* [Challenge]:
Work through the data below line by line and say how many lines hold "each"; give only the number.

[Stored items from a collection]
Start
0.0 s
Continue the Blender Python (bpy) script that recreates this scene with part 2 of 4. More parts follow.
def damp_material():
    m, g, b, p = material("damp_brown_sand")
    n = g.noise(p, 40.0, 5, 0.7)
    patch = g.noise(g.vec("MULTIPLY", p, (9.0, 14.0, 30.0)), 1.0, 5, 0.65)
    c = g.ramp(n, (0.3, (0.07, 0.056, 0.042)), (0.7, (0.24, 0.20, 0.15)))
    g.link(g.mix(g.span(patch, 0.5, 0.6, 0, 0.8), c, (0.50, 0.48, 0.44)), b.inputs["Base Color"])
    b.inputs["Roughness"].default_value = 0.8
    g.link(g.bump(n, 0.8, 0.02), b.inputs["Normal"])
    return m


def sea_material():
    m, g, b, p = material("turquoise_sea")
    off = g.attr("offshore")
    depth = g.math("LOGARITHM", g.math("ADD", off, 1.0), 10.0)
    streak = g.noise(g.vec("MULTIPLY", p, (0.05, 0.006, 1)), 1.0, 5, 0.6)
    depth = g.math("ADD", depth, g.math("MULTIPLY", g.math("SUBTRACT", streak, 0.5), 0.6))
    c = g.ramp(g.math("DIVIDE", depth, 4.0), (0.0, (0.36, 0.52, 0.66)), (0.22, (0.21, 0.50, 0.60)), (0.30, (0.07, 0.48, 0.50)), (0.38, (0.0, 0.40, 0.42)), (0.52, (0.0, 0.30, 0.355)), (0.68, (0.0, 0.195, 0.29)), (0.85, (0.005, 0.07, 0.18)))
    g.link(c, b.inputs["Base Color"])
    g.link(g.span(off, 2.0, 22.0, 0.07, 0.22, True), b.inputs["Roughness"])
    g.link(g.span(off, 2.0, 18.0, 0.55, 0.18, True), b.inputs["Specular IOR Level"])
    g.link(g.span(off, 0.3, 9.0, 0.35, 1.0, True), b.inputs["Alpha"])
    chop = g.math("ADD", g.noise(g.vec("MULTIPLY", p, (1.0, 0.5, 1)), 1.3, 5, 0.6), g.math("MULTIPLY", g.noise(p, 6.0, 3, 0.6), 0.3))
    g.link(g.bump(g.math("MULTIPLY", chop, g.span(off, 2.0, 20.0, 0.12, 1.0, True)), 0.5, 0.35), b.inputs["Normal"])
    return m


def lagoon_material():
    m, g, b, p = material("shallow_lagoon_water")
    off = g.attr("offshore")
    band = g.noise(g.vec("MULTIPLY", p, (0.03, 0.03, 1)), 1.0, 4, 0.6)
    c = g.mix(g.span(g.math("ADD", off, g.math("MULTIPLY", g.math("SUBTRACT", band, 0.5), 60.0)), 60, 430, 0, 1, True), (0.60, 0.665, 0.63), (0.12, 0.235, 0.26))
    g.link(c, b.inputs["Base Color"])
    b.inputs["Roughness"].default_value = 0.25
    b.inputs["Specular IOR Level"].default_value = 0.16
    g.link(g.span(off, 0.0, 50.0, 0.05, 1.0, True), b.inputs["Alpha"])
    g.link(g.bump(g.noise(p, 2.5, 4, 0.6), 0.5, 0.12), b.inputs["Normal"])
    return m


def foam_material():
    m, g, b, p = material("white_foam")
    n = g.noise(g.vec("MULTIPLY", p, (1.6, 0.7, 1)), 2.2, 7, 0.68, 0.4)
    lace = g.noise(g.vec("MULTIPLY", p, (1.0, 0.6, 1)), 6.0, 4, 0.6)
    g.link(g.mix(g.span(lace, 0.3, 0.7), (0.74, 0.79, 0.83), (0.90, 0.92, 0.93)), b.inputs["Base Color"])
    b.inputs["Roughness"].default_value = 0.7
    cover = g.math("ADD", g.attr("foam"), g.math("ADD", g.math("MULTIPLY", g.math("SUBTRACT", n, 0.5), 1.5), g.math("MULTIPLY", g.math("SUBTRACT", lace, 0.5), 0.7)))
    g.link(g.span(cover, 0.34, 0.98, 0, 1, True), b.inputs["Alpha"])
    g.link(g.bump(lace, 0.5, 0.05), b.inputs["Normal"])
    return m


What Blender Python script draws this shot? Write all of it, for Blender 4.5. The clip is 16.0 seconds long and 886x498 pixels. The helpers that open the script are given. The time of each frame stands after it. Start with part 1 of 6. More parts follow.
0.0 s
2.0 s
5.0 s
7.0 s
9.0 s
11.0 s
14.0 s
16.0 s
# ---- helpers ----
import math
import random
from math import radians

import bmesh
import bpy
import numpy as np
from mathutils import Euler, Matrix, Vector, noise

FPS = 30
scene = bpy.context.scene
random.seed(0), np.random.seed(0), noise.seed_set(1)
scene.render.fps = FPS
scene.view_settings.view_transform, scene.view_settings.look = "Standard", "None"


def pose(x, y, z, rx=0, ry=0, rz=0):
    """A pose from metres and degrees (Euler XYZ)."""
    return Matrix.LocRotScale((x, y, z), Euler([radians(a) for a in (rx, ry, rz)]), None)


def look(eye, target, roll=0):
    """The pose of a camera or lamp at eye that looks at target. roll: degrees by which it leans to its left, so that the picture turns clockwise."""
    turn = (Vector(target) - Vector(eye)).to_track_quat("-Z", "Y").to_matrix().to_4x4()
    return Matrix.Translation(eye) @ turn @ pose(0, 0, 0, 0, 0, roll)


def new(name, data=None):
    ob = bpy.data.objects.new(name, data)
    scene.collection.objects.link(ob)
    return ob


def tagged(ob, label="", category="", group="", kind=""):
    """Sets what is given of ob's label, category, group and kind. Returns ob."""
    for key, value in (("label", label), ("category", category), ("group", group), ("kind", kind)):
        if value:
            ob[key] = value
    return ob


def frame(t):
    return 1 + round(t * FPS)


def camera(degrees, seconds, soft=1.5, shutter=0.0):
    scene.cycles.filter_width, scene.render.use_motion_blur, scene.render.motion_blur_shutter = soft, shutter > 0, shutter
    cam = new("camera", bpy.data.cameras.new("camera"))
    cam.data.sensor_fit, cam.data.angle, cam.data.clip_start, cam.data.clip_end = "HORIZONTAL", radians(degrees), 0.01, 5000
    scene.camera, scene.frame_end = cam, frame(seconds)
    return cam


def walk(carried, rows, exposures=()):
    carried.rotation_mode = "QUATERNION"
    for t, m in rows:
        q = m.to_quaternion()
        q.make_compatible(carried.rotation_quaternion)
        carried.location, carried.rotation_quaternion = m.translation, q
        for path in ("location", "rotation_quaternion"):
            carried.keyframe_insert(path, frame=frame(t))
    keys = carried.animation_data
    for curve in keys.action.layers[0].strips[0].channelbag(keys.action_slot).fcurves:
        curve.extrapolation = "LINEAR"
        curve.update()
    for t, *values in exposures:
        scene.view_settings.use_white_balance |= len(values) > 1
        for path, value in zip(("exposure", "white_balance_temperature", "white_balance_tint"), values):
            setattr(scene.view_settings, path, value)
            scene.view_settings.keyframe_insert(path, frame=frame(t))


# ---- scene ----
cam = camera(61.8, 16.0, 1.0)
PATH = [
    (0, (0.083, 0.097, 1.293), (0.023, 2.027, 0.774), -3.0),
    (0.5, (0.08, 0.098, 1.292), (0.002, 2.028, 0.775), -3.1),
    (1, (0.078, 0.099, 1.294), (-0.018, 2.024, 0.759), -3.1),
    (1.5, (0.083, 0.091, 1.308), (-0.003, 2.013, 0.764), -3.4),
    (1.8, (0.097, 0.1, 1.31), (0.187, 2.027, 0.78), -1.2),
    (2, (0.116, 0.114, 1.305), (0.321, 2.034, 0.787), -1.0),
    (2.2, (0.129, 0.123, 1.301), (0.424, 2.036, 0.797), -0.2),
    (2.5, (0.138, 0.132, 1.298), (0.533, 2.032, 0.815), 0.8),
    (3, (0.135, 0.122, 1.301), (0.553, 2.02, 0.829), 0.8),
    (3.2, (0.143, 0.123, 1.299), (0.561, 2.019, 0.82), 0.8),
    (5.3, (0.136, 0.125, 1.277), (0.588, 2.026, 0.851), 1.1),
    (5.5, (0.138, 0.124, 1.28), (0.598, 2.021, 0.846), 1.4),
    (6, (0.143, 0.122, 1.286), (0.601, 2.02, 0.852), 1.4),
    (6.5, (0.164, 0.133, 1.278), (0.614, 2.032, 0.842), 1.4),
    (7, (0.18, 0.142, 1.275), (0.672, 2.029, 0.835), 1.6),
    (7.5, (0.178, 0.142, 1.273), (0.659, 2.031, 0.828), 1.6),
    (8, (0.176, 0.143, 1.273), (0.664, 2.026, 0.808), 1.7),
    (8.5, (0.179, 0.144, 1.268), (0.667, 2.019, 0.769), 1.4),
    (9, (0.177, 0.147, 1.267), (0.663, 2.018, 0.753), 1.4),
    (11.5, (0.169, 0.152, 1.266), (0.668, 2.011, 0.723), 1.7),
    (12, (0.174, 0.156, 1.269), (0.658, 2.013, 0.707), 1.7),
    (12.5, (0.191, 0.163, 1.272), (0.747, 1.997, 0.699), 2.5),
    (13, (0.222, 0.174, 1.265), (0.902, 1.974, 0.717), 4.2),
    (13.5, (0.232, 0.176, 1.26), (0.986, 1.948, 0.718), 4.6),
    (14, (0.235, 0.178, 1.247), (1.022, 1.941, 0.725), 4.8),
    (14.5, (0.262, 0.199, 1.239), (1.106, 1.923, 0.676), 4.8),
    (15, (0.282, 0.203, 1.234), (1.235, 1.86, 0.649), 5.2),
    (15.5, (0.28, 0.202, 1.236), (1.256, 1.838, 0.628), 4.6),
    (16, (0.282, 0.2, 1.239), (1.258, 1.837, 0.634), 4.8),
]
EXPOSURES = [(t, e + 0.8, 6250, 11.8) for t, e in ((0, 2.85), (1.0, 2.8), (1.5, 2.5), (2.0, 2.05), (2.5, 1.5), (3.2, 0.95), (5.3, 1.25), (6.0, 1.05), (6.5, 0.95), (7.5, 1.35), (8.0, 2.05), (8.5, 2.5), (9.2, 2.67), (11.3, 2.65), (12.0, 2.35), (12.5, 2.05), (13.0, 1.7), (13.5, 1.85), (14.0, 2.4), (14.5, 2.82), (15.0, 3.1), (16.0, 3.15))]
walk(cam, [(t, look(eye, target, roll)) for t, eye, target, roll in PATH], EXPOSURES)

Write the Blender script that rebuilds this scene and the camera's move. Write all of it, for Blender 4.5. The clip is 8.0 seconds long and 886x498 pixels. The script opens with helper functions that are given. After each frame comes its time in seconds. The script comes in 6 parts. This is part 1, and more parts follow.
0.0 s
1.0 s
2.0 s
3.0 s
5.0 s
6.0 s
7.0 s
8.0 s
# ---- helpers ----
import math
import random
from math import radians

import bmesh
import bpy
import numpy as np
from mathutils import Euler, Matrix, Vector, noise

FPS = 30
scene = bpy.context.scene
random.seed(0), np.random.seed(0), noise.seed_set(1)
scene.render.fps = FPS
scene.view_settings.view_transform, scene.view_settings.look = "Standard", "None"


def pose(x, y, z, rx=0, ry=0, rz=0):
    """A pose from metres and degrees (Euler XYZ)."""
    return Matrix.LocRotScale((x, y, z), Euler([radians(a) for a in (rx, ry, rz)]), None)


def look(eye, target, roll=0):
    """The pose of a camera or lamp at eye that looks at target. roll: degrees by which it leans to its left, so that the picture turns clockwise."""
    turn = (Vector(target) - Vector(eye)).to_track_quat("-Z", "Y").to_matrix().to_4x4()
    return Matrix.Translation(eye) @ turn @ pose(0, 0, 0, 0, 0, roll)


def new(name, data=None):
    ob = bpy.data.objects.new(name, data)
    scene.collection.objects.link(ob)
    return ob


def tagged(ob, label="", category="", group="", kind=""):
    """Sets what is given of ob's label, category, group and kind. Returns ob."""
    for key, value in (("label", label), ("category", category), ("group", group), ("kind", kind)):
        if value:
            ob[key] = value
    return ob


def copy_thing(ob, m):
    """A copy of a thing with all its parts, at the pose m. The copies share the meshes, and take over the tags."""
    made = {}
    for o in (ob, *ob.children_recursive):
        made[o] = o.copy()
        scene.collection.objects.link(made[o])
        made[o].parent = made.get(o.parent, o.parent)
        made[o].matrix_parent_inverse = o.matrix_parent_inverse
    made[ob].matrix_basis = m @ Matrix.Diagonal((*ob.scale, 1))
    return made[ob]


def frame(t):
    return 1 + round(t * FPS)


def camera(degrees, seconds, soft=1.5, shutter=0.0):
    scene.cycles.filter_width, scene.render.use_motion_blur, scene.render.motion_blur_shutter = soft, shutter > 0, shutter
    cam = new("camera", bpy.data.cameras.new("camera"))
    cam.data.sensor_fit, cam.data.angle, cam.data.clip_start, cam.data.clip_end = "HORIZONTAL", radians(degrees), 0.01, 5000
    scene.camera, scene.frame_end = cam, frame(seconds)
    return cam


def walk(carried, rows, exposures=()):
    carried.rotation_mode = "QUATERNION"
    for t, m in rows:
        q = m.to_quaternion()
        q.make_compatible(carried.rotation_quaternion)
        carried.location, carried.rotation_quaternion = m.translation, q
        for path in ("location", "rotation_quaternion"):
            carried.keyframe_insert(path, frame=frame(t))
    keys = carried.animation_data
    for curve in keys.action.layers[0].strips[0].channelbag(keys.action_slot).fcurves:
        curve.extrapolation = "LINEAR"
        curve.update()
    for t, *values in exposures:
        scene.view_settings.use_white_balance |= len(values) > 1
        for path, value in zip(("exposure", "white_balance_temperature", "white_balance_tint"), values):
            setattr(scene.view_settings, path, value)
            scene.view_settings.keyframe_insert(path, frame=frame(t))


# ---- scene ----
End
* [Exercise answer]:
2